[begin PROVIDED DATA]

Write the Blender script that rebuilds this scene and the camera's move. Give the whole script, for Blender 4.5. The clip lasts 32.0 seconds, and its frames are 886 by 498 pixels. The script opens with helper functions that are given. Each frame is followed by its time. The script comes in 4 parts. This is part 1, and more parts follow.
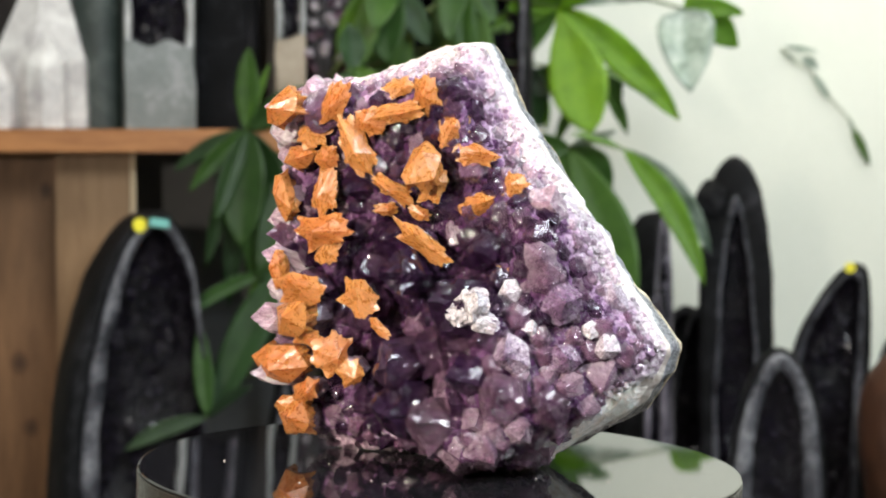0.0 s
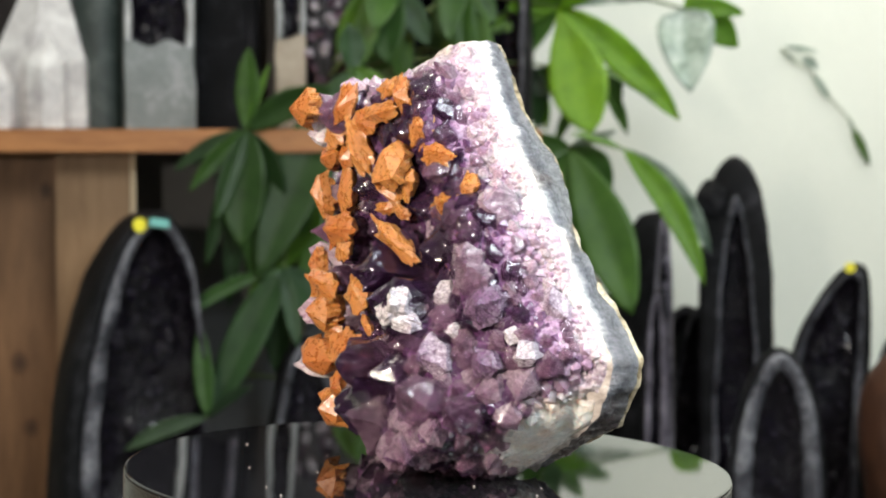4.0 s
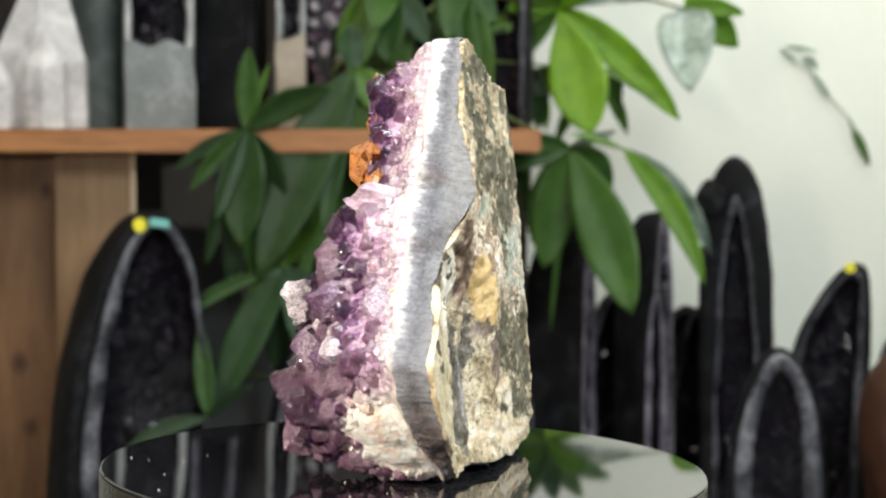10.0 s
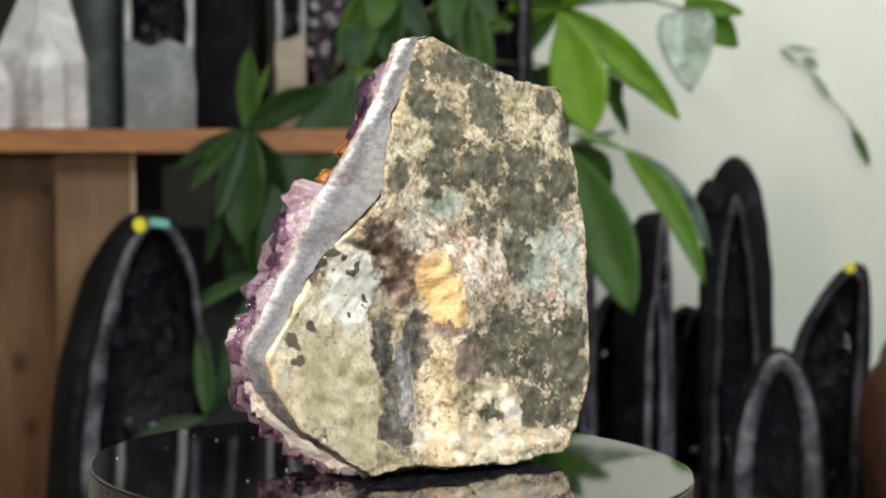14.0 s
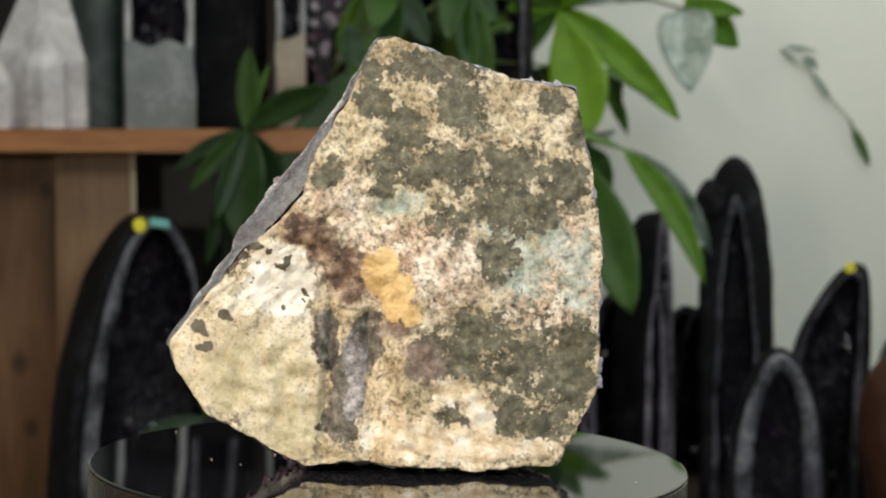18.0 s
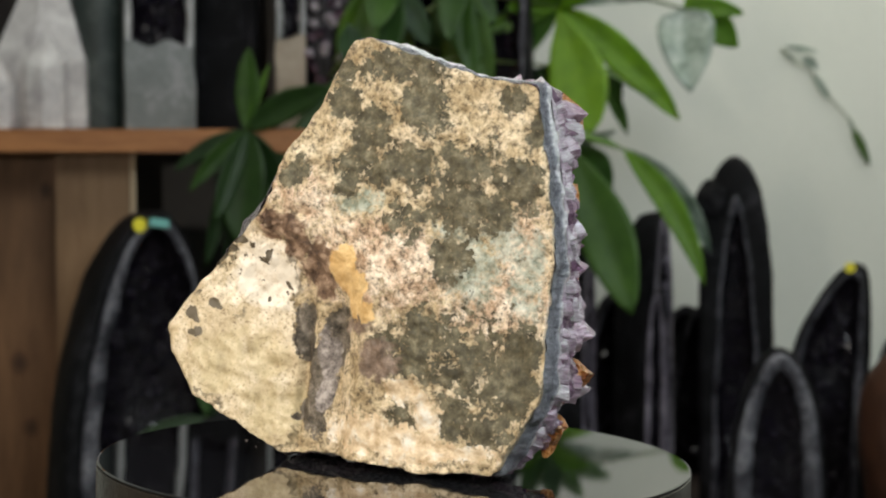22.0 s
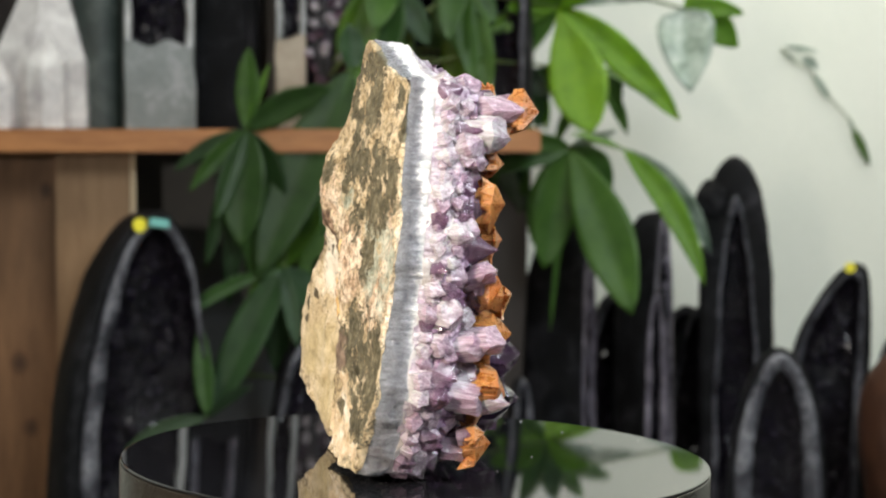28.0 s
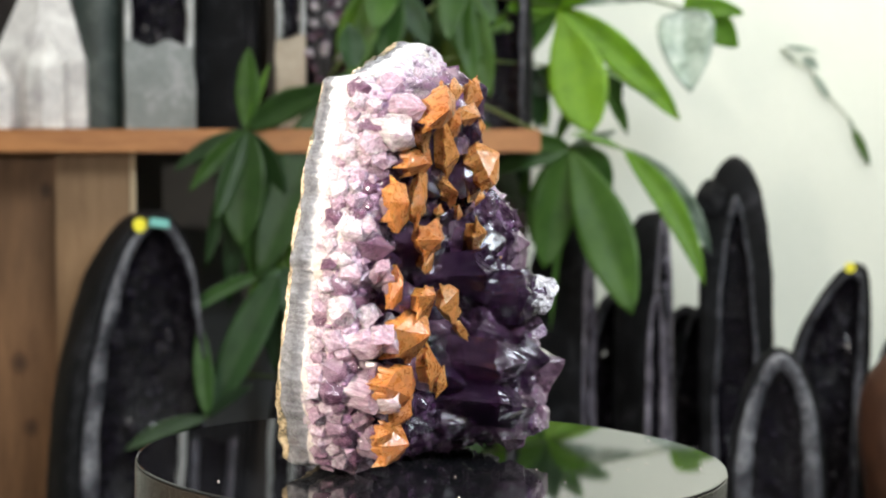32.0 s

[end PROVIDED DATA]

EXERCISE |
Set the data above down again exactly as given, with no pictures.

RESPONSE BELOW |
Write the Blender script that rebuilds this scene and the camera's move. Give the whole script, for Blender 4.5. The clip lasts 32.0 seconds, and its frames are 886 by 498 pixels. The script opens with helper functions that are given. Each frame is followed by its time. The script comes in 4 parts. This is part 1, and more parts follow.
0.0 s
4.0 s
10.0 s
14.0 s
18.0 s
22.0 s
28.0 s
32.0 s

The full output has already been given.